Indien in de tenlastelegging taal- en/of schrijffouten voorkomen, zijn deze verbeterd. De verdachte is daardoor niet geschaad in de verdediging.

Vrijspraak

Het hof is van oordeel dat het dossier sterke aanwijzingen bevat dat verdachte zich met de medeverdachte schuldig heeft gemaakt aan enige geweldshandelingen gepleegd tegen aangevers [slachtoffer 1] en [slachtoffer 2]. Echter, voor het bestanddeel ‘openlijk’ in de zin van artikel 141 van het Wetboek van Strafrecht biedt het strafdossier onvoldoende aanknopingspunten om dit bestanddeel van het tenlastegelegde feit wettig te bewijzen, zodat hiervan vrijspraak moet volgen.
Hieromtrent overweegt het hof als volgt.
Het hof stelt vast dat de beweerdelijk gepleegde geweldshandelingen volgens verklaringen van aangevers en getuigen zijn gepleegd in de aula van een scholengemeenschap.

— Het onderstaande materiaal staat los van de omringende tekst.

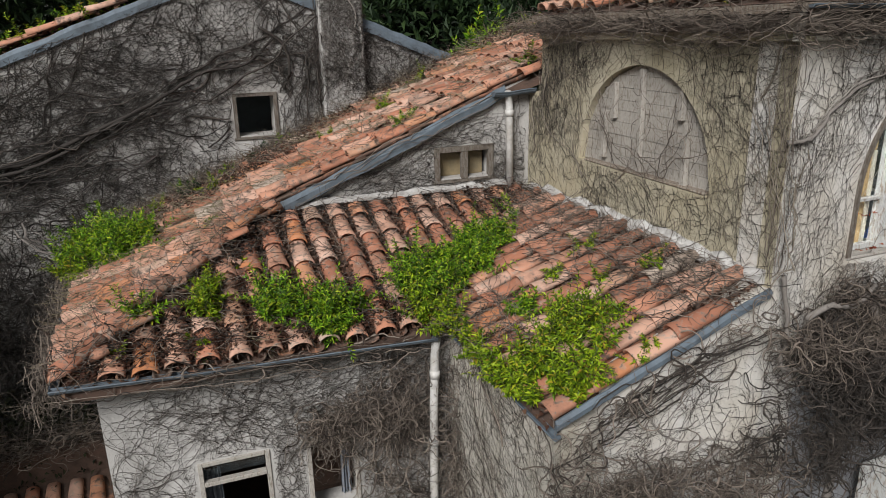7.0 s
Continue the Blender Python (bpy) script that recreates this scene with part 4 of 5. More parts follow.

Niet kan worden vastgesteld dat deze aula een algemeen toegankelijke plaats of ruimte voor het publiek is. Voorts overweegt het hof dat niet is gebleken dat de beweerdelijke geweldshandelingen zichtbaar waren voor personen vanaf de openbare weg of vanuit een voor publiek toegankelijke ruimte. Hierin ligt als oordeel van het hof besloten dat het geweld zich voltrok in een besloten ruimte die slechts toegankelijk was voor een beperkte groep personen en dat derhalve niet kan worden bewezen dat sprake is van ‘openlijk’ geweld in de zin van artikel 141 van het Wetboek van Strafrecht.
Het hof heeft acht derhalve niet wettig bewezen dat verdachte het tenlastegelegde heeft begaan, zodat verdachte daarvan behoort te worden vrijgesproken.

BESLISSING

Het hof:
Vernietigt het vonnis waarvan beroep en doet opnieuw recht:
Verklaart niet bewezen dat de verdachte het tenlastegelegde heeft begaan en spreekt de verdachte daarvan vrij.
Aldus gewezen door
mr. A.J. Rietveld, voorzitter,
mr. H.J. Deuring en mr. M.M.H.P. Houben, raadsheren,
in tegenwoordigheid van mr. M.J. Schulte, griffier,
en op 8 augustus 2018 ter openbare terechtzitting uitgesproken.
Mr. Houben en de griffier zijn buiten staat dit arrest mede te ondertekenen.